Series of fractions

Note in the third step

$\large{\frac{3}{2}+(\frac{4}{4}-\frac{3}{4})+(\frac{7}{8}-\frac{4}{8})+...}$

We need first to prove that the series converges. For that we use the ratio test. But before that, first observe that the numerators are in a Fibonacci sequence with starting terms 3 and 4. Hence, if a and b are two consecutive numerators then $b<a<2b$ . Let us denote the numerator sequence as ${ \left( { F }_{ n } \right) }_{ n\ge 1 }$ and let ${ R }_{ n }=\frac { { F }_{ n+1 } }{ { F }_{ n } } ,\forall n\in N$ . Then we have ${ F }_{ n+1 }={ F }_{ n }+{ F }_{ n-1 }\\$ and ${ R }_{ n }=1+\frac { 1 }{ { R }_{ n-1 } }$ . We shall show that this ratio sequence goes to the Golden Ratio $\phi$ given by: $\phi =1+\frac { 1 }{ \phi }$ . We see that: $\left| { R }_{ n }-\phi \right| =\left| \left( 1+\frac { 1 }{ { R }_{ n-1 } } \right) -\left( 1+\frac { 1 }{ \phi } \right) \right| \\ =\left| \frac { 1 }{ { R }_{ n-1 } } -\frac { 1 }{ \phi } \right| \\ =\left| \frac { \phi -{ R }_{ n-1 } }{ \phi { R }_{ n-1 } } \right| \\ \le \left( \frac { 1 }{ \phi } \right) \left| \phi -{ R }_{ n-1 } \right|\\ \le { \left( \frac { 1 }{ \phi } \right) }^{ n-1 }\left| { R }_{ 1 }-\phi \right|$ Which clearly shows that $\left( { R }_{ n } \right) \longrightarrow \phi$ Now we look at the given series and apply the ratio test on it.
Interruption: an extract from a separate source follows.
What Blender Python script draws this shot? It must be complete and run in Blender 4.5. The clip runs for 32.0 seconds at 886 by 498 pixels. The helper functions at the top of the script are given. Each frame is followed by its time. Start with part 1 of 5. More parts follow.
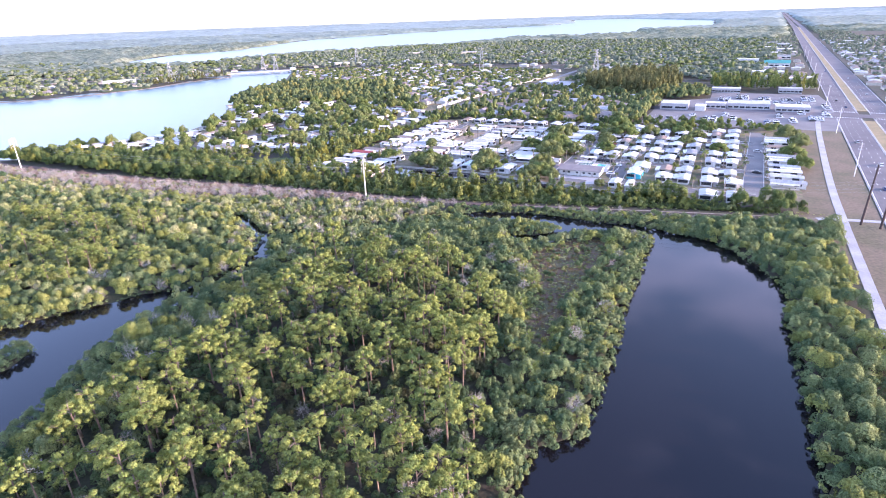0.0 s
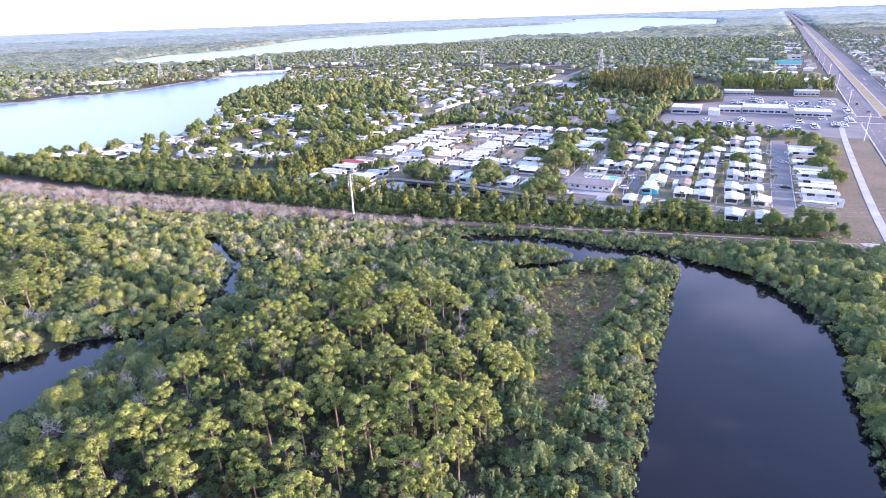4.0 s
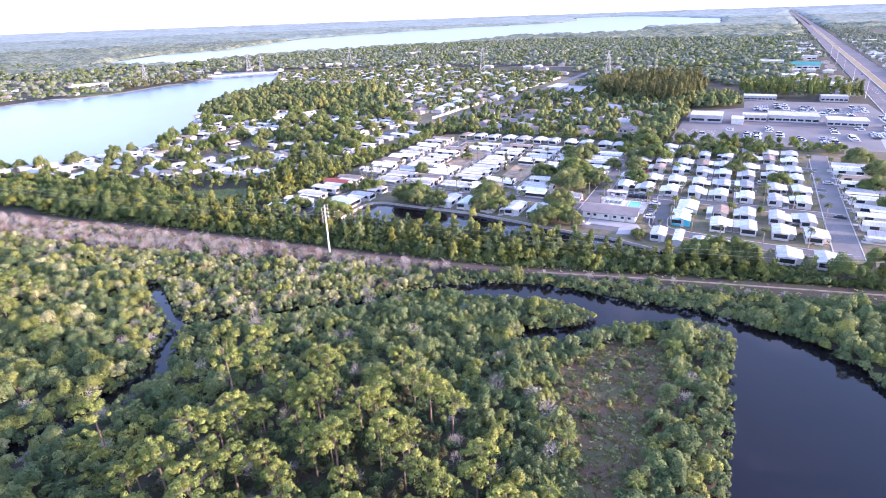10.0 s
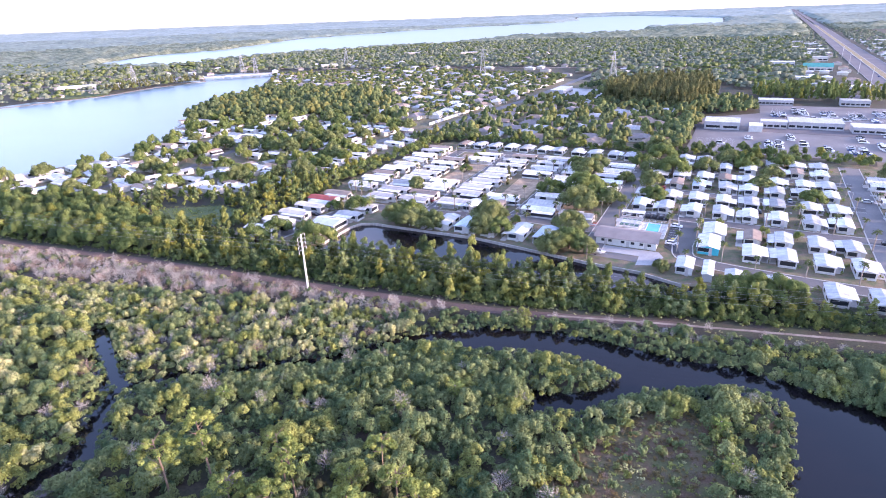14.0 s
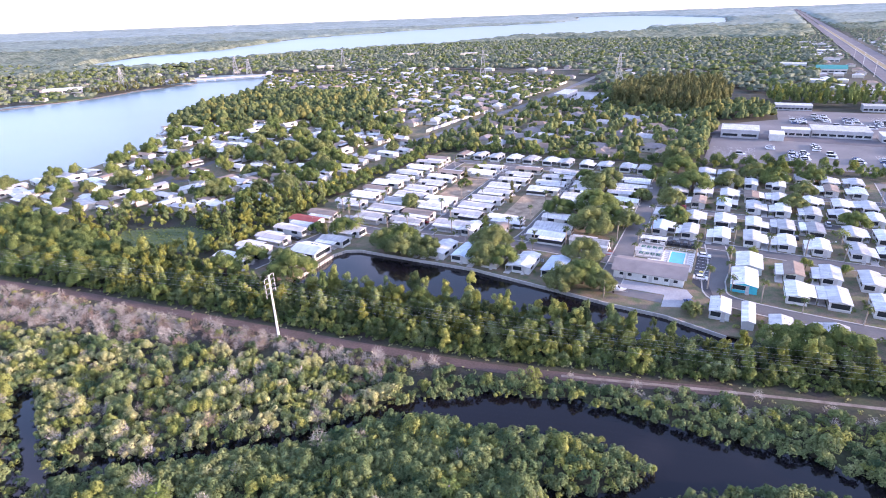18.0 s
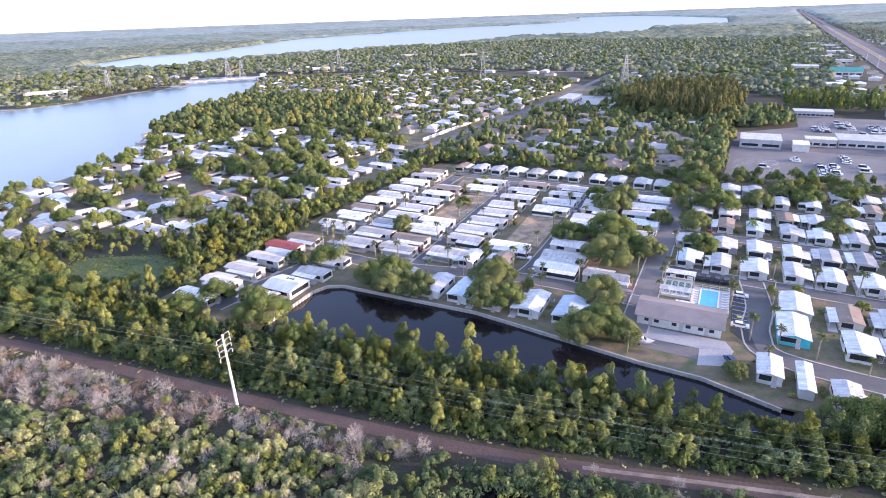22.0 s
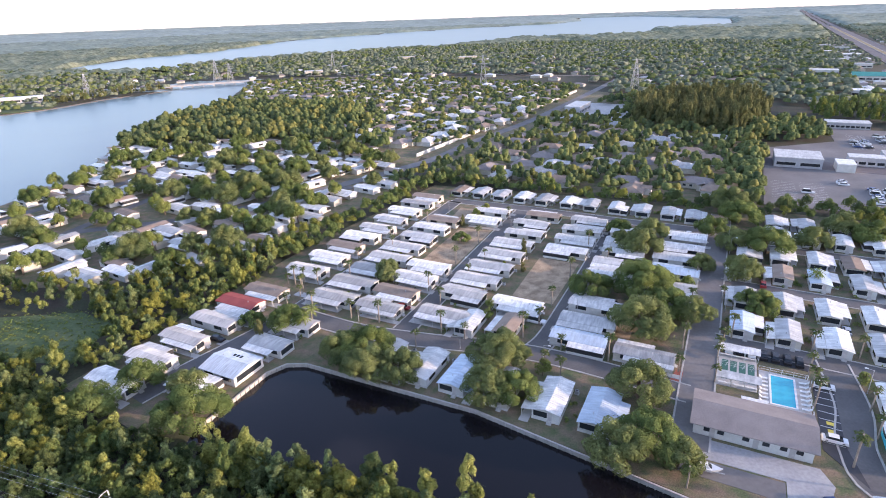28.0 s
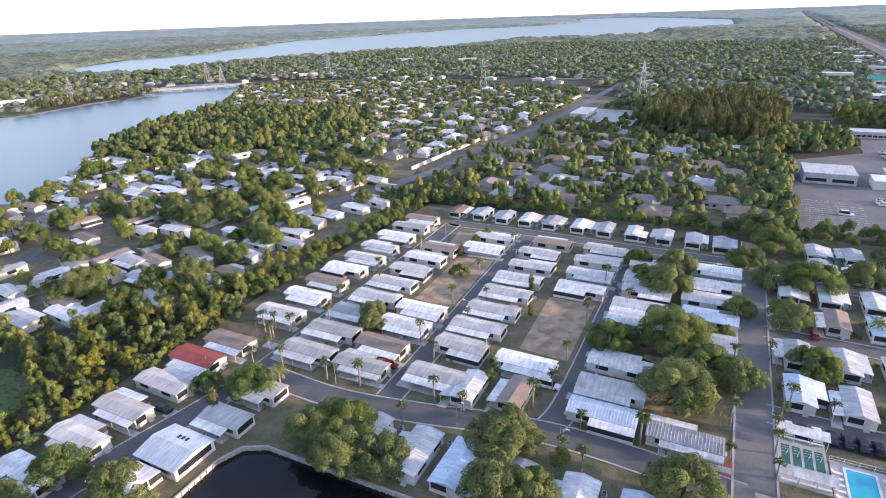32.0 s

If we denote the n-th term of the series as ${ x }_{ n }$ then we find that $\frac { { x }_{ n+1 } }{ { x }_{ n } } =\frac { { F }_{ n+1 } }{ { 2F }_{ n } }$ . Now the RHS obviously has limit $\frac { \phi }{ 2 } \approx \frac { 1.618 }{ 2 } \approx 0.809<1$ . Hence ratio test is satisfied and the series converges. The rest of the proof is just same as what Tanishq provided.